The tragedy was – and this is a tragedy that bedevils us even now – was that both these streams of nationalism were based on misinterpretations of history. Identities are never static, nor are they completely fluid. The evolution of identities, in this sense, is never as clear-cut as historians sometimes present them as. Racial consciousness, as R.A.L.H. Gunawardhana pointed out in ‘The People of the Lion,’ dates back to 16th century Europe, which was when the term “race” appeared for the first time. Given this, those who went overboard with their visions of pre-colonial Sinhala Buddhist utopias were “presenting a view of the past moulded by contemporary ideology.”
"“Ceylonism” was not a continuation of the nationalism which had flourished before 1815. It was a nationalism catered to an uprooted class and imposed on the people, despite the racial and religious pressures which more than a century of colonial rule had stifled"
On the other hand, that identities are hybrid, that they remain “imagined communities”, that they are conceived and crafted by a subtle mixture of different groups and interests from one period to another, does not delegitimise the claims of specific identities. Quite the opposite: it is by understanding the grievances of these identities, imagined or otherwise, and their claims, that we can begin to construct a cohesive nationalism accommodative of everyone. The truth, given all this, is that the Sinhala Buddhist considers him/herself Sinhala and Buddhist, and only then a Sri Lankan, because of the fact that his/her identity bears with it a long history of colonisation, exploitation and marginalisation.
The popular, or populist, view is that an all inclusive Sri Lankan identity is, somehow, a panacea for the country’s ills. Historians point out the era that predated the rise of Sinhala Buddhist consciousness in the 20th century, i.e. before the election of the most vilified political leader we ever had, S.W.R.D. Bandaranaike, was an era in which everyone identified with such an inclusive identity. In this assertion, however, the champions of “Ceylonese nationalism” are, or tend to be, unaware of history.
First and foremost, Ceylonese nationalism was a reflection of the fact that the country was never a nation in the conventionally understood sense (a contention not only of scholars like Gunawardhana and H.L. Seneviratne, but also of leftist politicians like Hector Abhayawardena). In fact not until the fourth century AD, in the Dipavamsa, that was there a link drawn between nationhood and ethnicity, when the country was referred to as Sihala or “the Sinhala island.”

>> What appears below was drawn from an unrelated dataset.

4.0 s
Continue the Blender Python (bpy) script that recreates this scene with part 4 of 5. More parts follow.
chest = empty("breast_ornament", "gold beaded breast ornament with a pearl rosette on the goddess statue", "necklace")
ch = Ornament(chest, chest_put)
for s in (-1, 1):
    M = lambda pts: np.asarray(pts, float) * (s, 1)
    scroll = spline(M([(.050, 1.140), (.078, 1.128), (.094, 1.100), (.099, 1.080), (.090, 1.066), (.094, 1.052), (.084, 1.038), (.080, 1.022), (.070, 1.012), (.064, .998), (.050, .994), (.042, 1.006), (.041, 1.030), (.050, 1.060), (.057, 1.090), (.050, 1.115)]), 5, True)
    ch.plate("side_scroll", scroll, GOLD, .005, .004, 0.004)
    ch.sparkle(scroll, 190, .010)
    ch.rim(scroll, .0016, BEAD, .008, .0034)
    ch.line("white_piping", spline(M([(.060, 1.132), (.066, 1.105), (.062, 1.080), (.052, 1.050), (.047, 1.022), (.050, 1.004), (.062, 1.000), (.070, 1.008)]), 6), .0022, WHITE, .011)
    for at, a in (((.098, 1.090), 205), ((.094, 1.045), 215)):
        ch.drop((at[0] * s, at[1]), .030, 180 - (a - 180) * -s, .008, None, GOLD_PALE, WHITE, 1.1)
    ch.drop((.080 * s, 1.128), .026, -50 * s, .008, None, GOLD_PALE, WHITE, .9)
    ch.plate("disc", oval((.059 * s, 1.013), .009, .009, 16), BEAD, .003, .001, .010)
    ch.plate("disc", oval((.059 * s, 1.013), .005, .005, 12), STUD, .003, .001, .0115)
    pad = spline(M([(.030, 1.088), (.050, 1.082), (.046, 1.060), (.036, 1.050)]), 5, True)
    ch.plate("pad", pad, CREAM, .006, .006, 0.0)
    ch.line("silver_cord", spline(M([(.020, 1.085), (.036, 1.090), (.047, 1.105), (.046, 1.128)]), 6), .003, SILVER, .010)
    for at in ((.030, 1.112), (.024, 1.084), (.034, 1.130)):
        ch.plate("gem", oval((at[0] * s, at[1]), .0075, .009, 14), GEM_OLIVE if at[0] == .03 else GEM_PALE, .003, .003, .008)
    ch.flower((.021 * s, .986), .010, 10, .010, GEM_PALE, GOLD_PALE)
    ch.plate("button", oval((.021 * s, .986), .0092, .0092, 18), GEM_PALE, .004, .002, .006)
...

Interestingly, not even at the time of the Nayakkar kings was there an identity based on ethnic/religious groups. The rebellions of the Sinhalese nobility against the kings of Kandy, Gunawardhana wrote, “were not uncommon even when Sinhala kings were on the throne.” What this meant was that even when the Adigars conspired against Sri Vikrama Rajasinghe, it represented a rebellion that had taken more than a century of rule by South Indian princes to transpire. In other words it was politics, not racialism, that had a say in the deposal of the king, which is why it was considered natural that with independence, the political order should return to the “nationalism” that had supposedly flourished in pre-1815 society.
At the time of independence, a complex interplay of historical forces had therefore conspired to define the country in terms of a cohesive, transcendental, multicultural identity. Even this was clumsily done; when in 1936 the State Council debated on a motion to repatriate all “non-Ceylonese” from the country, A.P. de Zoysa remarked, “the Sinhalese, I think, would be non-Ceylonese.” Moreover, this definition of nationality marginalised a profound historical reality. Colonialism.

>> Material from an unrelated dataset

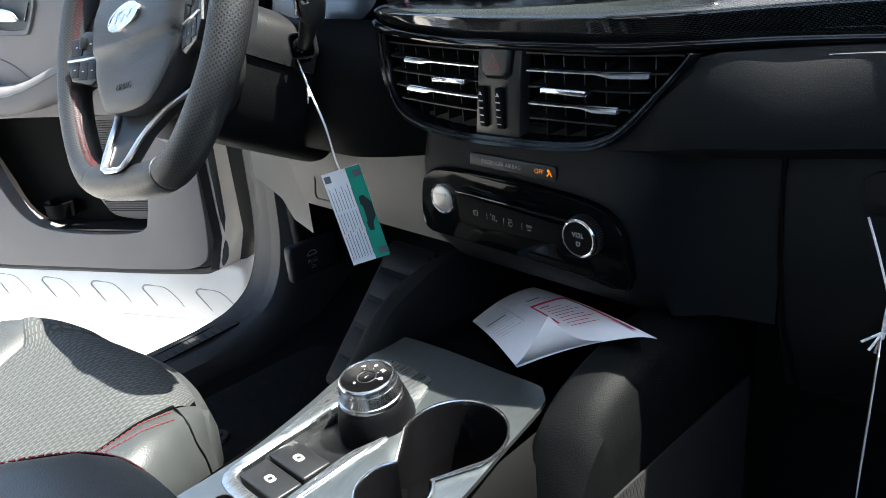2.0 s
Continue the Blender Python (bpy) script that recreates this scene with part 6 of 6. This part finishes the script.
# ---- loose things: hang tags, paper ----
tag = thing("key_tag", (-0.20, -0.10, 0.73), "green and white paper tag hanging by string from the wiper stalk", "tag")
ta = plane_at((-0.2118, -0.0594, 0.8405), (0.62, 0.78, 0.19), (-0.16, -0.12, 1.0))
TW, TH = 0.042, 0.106
card_ = part("card", mesh_box((0, 0, 0), (TW, TH, 0.0006), 0.0, 1, ta), PAPER, tag, "white printed card")
for z in (0.0005, -0.0005):
    part("green_band", flat(bar(TW * 0.12, -TH / 2, TW / 2, TH / 2), ta, z), GREEN, card_, "green printed band")
for i in range(8):
    x = -TW * 0.44 + i * 0.0033
    for y0, y1 in ((-0.44, -0.19 + 0.03 * (i % 3)), (-0.16 + 0.03 * (i % 3), 0.07), (0.09, 0.34 - 0.05 * (i % 2))):
        part("print_line", flat(bar(x, TH * y0, x + 0.00055, TH * y1), ta, 0.0006), INK, card_)
BLACKINK = material("black ink", (0.008, 0.02, 0.018), 0.7)
cart = [(0.0095, 0.020), (0.0085, 0.016), (0.0085, 0.011), (0.0100, 0.008), (0.0100, -0.008), (0.0085, -0.011), (0.0085, -0.016), (0.0095, -0.020), (0.0140, -0.021), (0.0155, -0.012), (0.0200, -0.006), (0.0205, 0.010), (0.0160, 0.017), (0.0145, 0.020)]
part("car_picture", flat(cart, ta, 0.0008), BLACKINK, card_, "printed outline of a car")
for y in (-0.045, 0.045):
    part("picture_bar", flat(bar(0.011, y - 0.004, 0.020, y + 0.004), ta, 0.0008), INK, card_)
part("code_patch", flat(bar(-TW * 0.46, TH * 0.40, -TW * 0.30, TH * 0.47), ta, 0.0007), INK, card_)
hole = ta @ Vector((0.0, TH / 2 - 0.004, 0.001))
part("string", mesh_tube(smooth_line([(-0.283, -0.054, 1.003), (-0.264, -0.0575, 0.972), (-0.242, -0.060, 0.936), hole + Vector((-0.009, 0.001, 0.016)), hole], 6), 0.0009, 6), THREAD, tag, "white string")
part("string", mesh_tube(smooth_line([(-0.277, -0.060, 1.012), (-0.260, -0.0605, 0.972), (-0.240, -0.062, 0.936), hole + Vector((-0.005, -0.001, 0.016)), hole], 6), 0.0009, 6), THREAD, tag, "white string")
part("knot", joined(mesh_tube([(-0.263, -0.060, 0.974), (-0.250, -0.068, 0.968), (-0.242, -0.071, 0.970)], 0.001, 5), mesh_tube([(-0.263, -0.060, 0.974), (-0.252, -0.070, 0.961)], 0.001, 5), mesh_lathe([(0.0, -0.002), (0.002, 0.0), (0.0, 0.002)], 8, Matrix.Translation((-0.263, -0.060, 0.974)))), THREAD, tag)

glove_tag = thing("glovebox_tag", (0.30, -0.03, 0.70), "paper tag on white string hanging from the glovebox latch", "tag")
gq = plane_at((0.288, 0.006, 0.760), (-0.27, 0.963, 0.0), (0.02, 0.0, 1.0))
gc = part("card", mesh_box((0, 0, 0), (0.062, 0.138, 0.0006), 0.0, 1, gq), PAPER, glove_tag)
for z in (0.0005, -0.0005):
    part("amber_band", flat(bar(0.008, -0.069, 0.031, 0.069), gq, z), material("amber tag print", (0.7, 0.35, 0.02), 0.5), gc)
for i in range(5):
    part("print_line", flat(bar(-0.026 + 0.006 * i, -0.06, -0.0245 + 0.006 * i, 0.05), gq, 0.0006), INK, gc)
gh = gq @ Vector((0.0, 0.066, 0.001))
part("string", mesh_tube(smooth_line([(0.266, 0.025, 0.906), (0.276, 0.020, 0.885), (0.288, 0.012, 0.858), (0.289, 0.010, 0.845), gh], 6), 0.0009, 6), THREAD, glove_tag)
part("string", mesh_tube(smooth_line([(0.312, 0.025, 0.905), (0.302, 0.018, 0.882), (0.290, 0.010, 0.857), (0.291, 0.012, 0.845), gh], 6), 0.0009, 6), THREAD, glove_tag)
part("knot", joined(mesh_tube([(0.284, 0.000, 0.818), (0.289, 0.008, 0.830), (0.287, 0.004, 0.815)], 0.0011, 6), mesh_tube([(0.289, 0.008, 0.830), (0.278, 0.002, 0.822)], 0.0010, 6)), THREAD, glove_tag)

# the dealer's sheet, lying curled over the console bin
sheet_ = thing("price_sheet", (0.03, -0.03, 0.75), "curled white paper sheet with red print lying in the console bin", "paper")
A, B_, C_, D_ = Vector((-0.098, -0.012, 0.727)), Vector((0.014, -0.069, 0.739)), Vector((0.150, -0.055, 0.812)), Vector((-0.066, 0.055, 0.750))


def on_sheet(u, v):
    """The sheet from its left edge (u = 0) to its right, v from near to far."""
    p = (B_.lerp(C_, u)).lerp(A.lerp(D_, u), v)
    p.z += 0.004 * math.sin(math.pi * v) + 0.006 * math.sin(math.pi * u)
    if u > 0.85:
        p.z -= 0.15 * (u - 0.85) ** 2 * (1 - 0.6 * v)
    return p


# the near corner is turned up along a line between two edges
E0, E1, TIP = (0.0, 0.02), (0.66, 0.0), Vector((0.060, -0.076, 0.810))
part("sheet", mesh_loft([[on_sheet(i / 24, j / 20) for j in range(21)] for i in range(25)], thick=0.0004), PAPER, sheet_)
rows = []
for i in range(13):
    t = i / 12
    e = on_sheet(E0[0] + (E1[0] - E0[0]) * t, E0[1] + (E1[1] - E0[1]) * t) + Vector((0, -0.0012, 0.0006))
    rows.append([e.lerp(TIP, s) + Vector((0.002, -0.006, -0.004)) * math.sin(math.pi * s) for s in (k / 10 for k in range(11))])
part("folded_corner", mesh_loft(rows, thick=0.0004), PAPER, sheet_, "white turned-up corner")


def print_on(nm, u0, u1, v0, v1, mat):
    rows = [[on_sheet(u0 + (u1 - u0) * i / 6, v0 + (v1 - v0) * j / 4) + Vector((-0.0003, -0.0008, 0.0012)) for j in range(5)] for i in range(7)]
    part(nm, mesh_loft(rows), mat, sheet_)


for k in range(13):
    print_on("print_line", 0.05, 0.22 + 0.06 * (k % 3), 0.955 - 0.042 * k, 0.958 - 0.042 * k, INK)
print_on("heading_bar", 0.05, 0.30, 0.70, 0.716, INK)
print_on("price_bar", 0.60, 0.76, 0.735, 0.752, INK)
# a thick red frame round a few lines of red print, with thin rules beside it
for a in ((0.55, 0.96, 0.62, 0.65), (0.93, 0.96, 0.08, 0.62), (0.55, 0.57, 0.30, 0.62), (0.36, 0.364, 0.50, 0.97), (0.36, 0.96, 0.955, 0.959), (0.52, 0.96, 0.695, 0.698), (0.60, 0.70, 0.56, 0.575)) + tuple((0.61, 0.80 + 0.04 * (k % 3), 0.525 - 0.042 * k, 0.532 - 0.042 * k) for k in range(8)):
    print_on("red_rule", *a, INKRED)
for k in range(6):
    print_on("price_line", 0.42, 0.66 - 0.05 * (k % 2), 0.78 + 0.03 * k, 0.783 + 0.03 * k, INK)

British rule led to a contortion of the ethnic, religious, and caste demographics that had prevailed in the island until then. From being the most privileged, the Sinhalese Buddhists became, until the entry of South Indian labourers, the most marginalised community. This was reflected even in the way they were “counted” in the censuses; while forming more than 75% of the population, they were always listed after the privileged groups: the Europeans, the Burghers, the Muslims.

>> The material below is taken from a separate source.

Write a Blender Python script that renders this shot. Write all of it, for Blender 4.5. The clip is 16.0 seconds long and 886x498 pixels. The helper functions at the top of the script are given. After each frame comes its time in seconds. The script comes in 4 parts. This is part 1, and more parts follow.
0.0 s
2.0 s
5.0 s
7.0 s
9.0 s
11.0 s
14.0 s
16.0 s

During the period of colonial rule, Sinhala Buddhist consciousness underwent a radical transformation. It is unconstructive to assess history on the basis of arbitrary periodisations, but for the sake of simplifying a complex reality, we can say that, in this respect, British colonial rule can be divided into three periods: from 1796 to 1815, from 1815 to 1835 (until the Colebrooke-Cameron reforms), from 1835 to 1931 and from 1931 to 1947. From Colebrooke-Cameron to the first decade of the 20th century, there was a revival of Buddhism; Obeyesekere and Gombrich termed it, based on affinities they felt it shared with Lutheranism, “Protestant Buddhism.”
Whether or not it was Protestant being another debate, what is important to note is that the revival was the consequence of two distinct realities: the colonial enslavement of the Buddhists, and the formation of a plantation elite, birthed by the Colebrooke-Cameron reforms, who could not be more indifferent to the revival.
Described as a “native civil service class” by my friend Vinod Moonesinghe, the rentier/plantation bourgeoisie, who would later make it to the pages of history books as national heroes and founding fathers, were not just indifferent to the revival, but at times were even hostile to it. They saw the world, the world they occupied, in terms of those who belonged to their subculture and those who did not; it was this attitude that made a prominent member of this class, J.P. Obeyesekere, to rant against villagers who got into debt trying to educate their children in English schools.
"The popular, or populist, view is that an all inclusive Sri Lankan identity is, somehow, a panacea for the country’s ills"
Ceylonese nationalism, in that regard, was less pluralist than it seemed; it was defined in economistic terms, more so than the Sinhala Buddhist nationalism which found its single greatest exponent in Anagarika Dharmapala. It was the nationalism of a narrow class that Beckford, in his brilliant study Persistent Poverty, identified as the legatees of colonialism in plantation societies like ours. These nationalists never went beyond attaining Constitutional independence for the countries they led. They couldn’t, for to have gone beyond it would have entailed a radical reform of the sector they had made their fortunes in. Of course, they didn’t want that.
“Ceylonism” was not a continuation of the nationalism which had flourished before 1815. It was a nationalism catered to an uprooted class and imposed on the people, despite the racial and religious pressures which more than a century of colonial rule had stifled. Today, there are those who want to become Ceylonese/Sri Lankan nationalists. I for one am thankful that I am not one of them.